Yesterday’s stock market rally had little effect on rates, and there is little news today other than an $18 billion bond auction which could affect rates later today, depending on the market’s response to the auction.
As we mentioned yesterday, there is a strong possibility that the sharply increasing money supply could drive up rates significantly in the near future. We also made the point that buyers are much better off buying now with the currently available very low interest rates than they would be later on if rates increase even if values continue to fall. Following is a payment comparison for two separate purchases. The first is based on a purchase price of $250,000 at the current rate of 4.75%. The second is based on a 10% reduced price (for those clients who think prices might fall further) of $225,000, but a “1990s interest rate” of 8.5%. Keep in mind that for much of the 1990s, when there was little inflation, 30 year fixed rates hovered in the 8%+ range.
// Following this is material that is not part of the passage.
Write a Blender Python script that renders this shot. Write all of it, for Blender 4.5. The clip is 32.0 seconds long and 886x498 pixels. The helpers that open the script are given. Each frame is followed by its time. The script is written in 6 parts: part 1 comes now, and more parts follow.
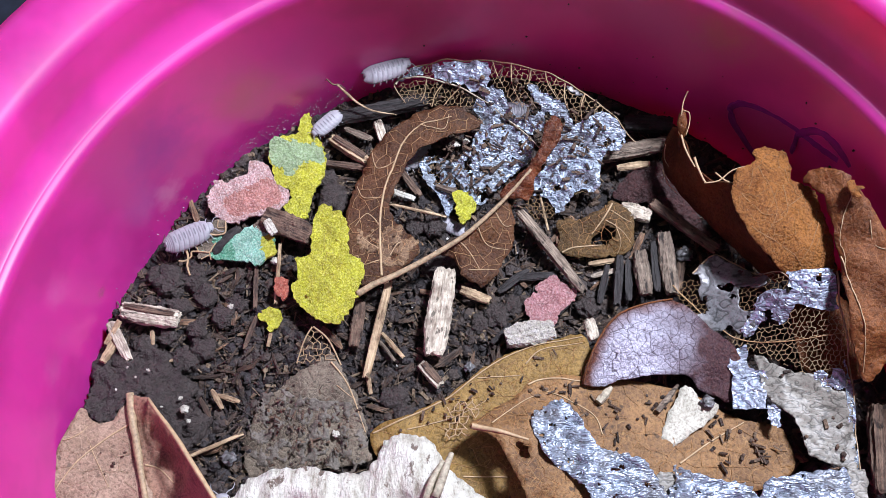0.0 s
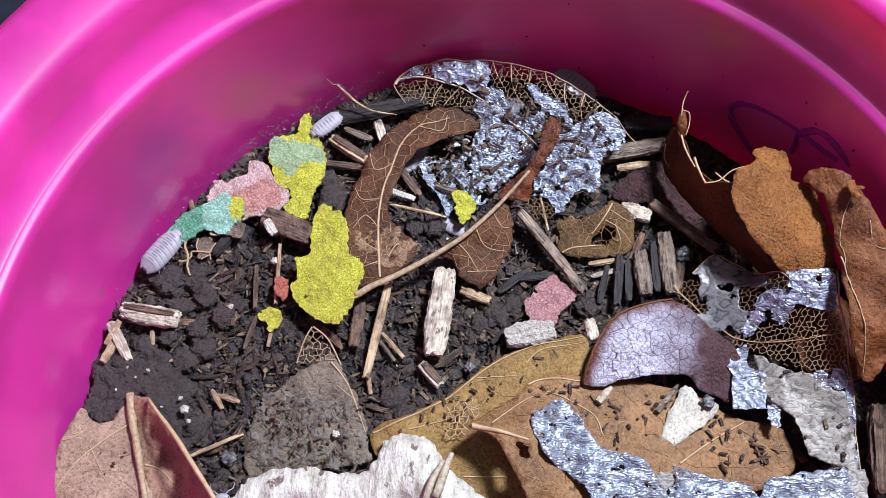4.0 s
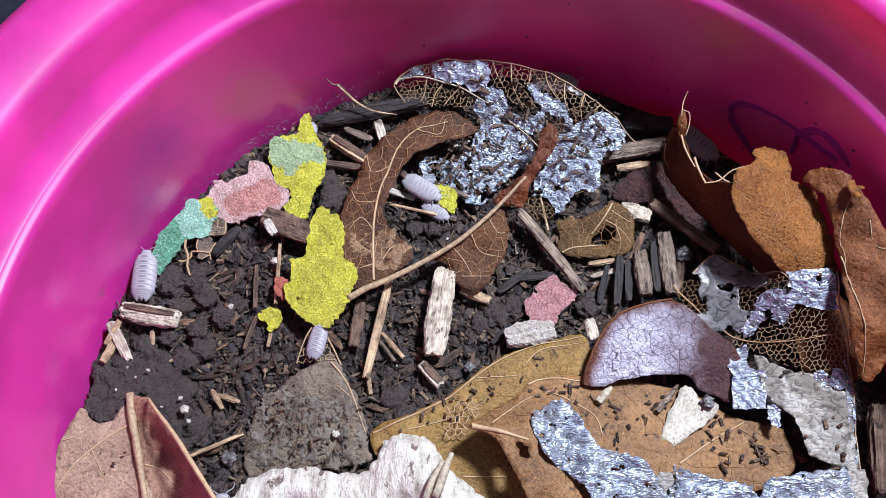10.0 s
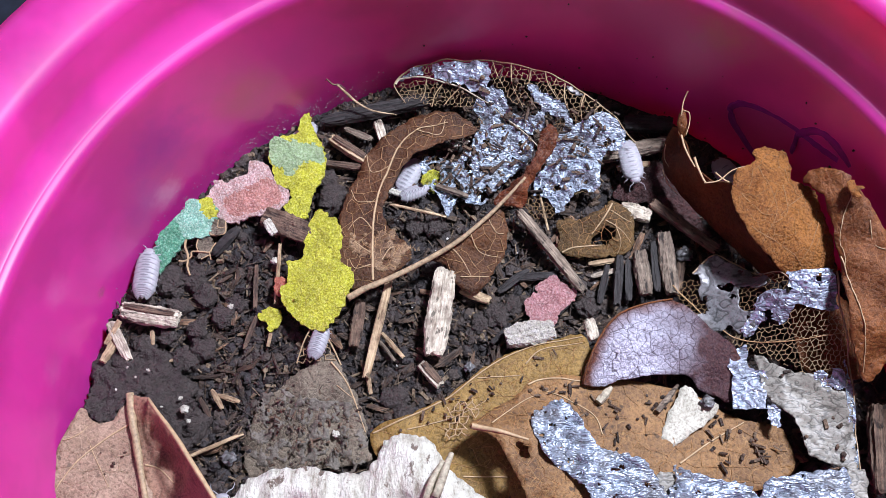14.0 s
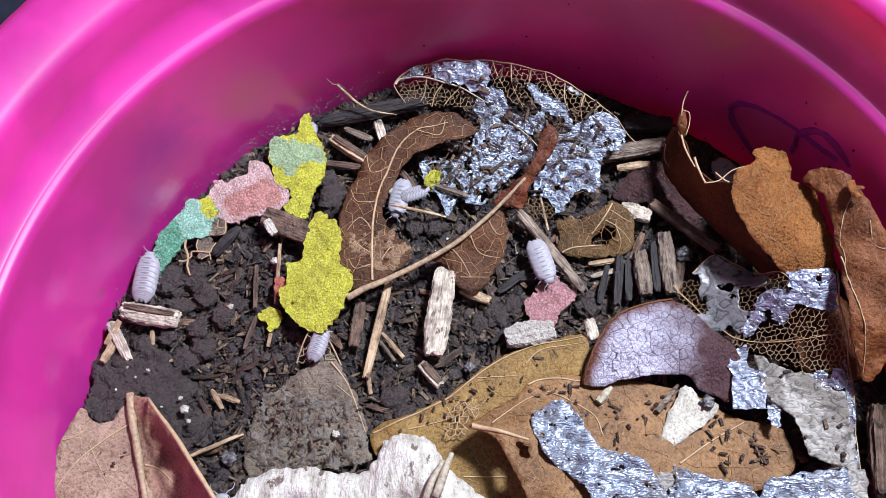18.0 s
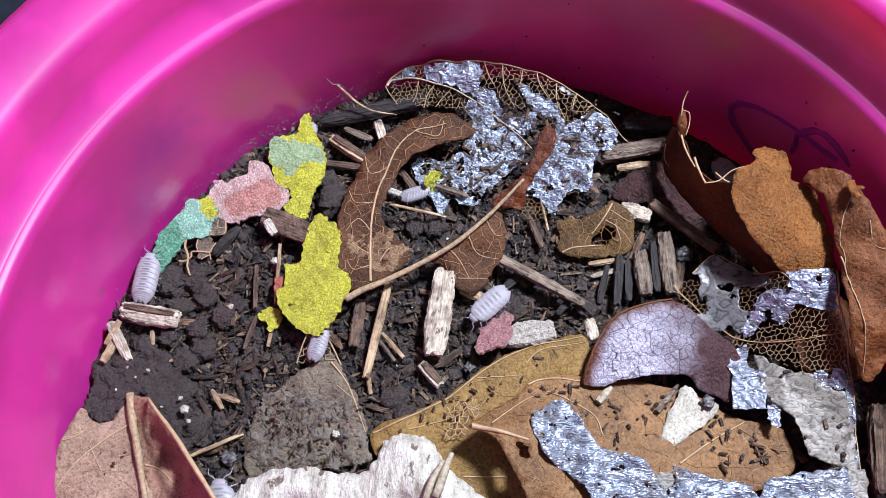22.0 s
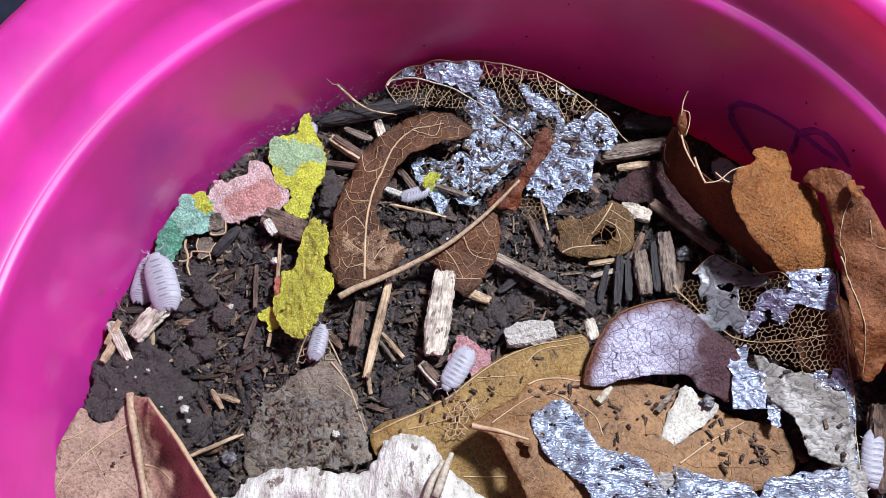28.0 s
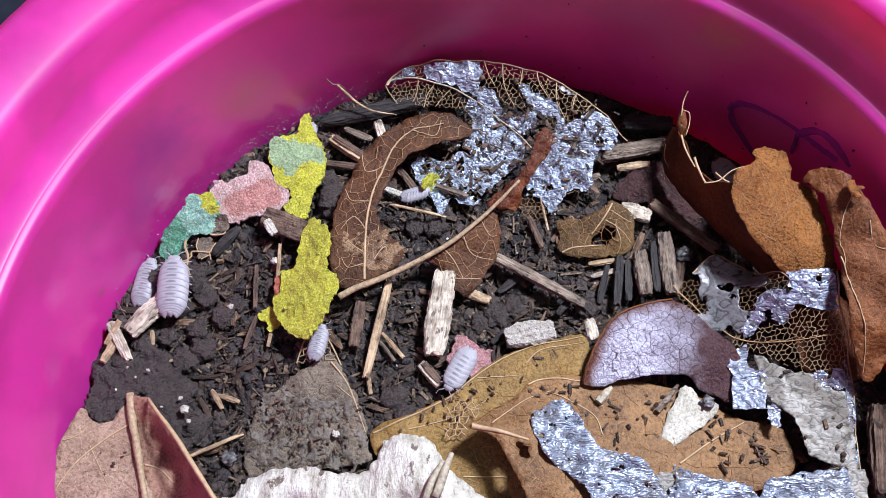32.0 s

If we return to 1970s inflation levels, interest rates will of course quickly hit double digits.
Scenario #1: $250,000 Price; 20% Down Payment of $50,000; $200,000 Loan at 4.75%; Principal and Interest Payment = $1,043 per month.
Scenario #2: $225,000 Price; 20% Down Payment of $45,000; $180,000 Loan at 8.50%; Principal and Interest Payment = $1,384 per month.
The payment is difference is $341 per month. Waiting for prices to drop could cost your client over $4,000 per year if rates return to only to 1990s levels.
If rates jump to 10.5% (for a $180,000 loan), the payment would increase to $1,647 per month – a $604 per month difference totaling over $7,000 per year!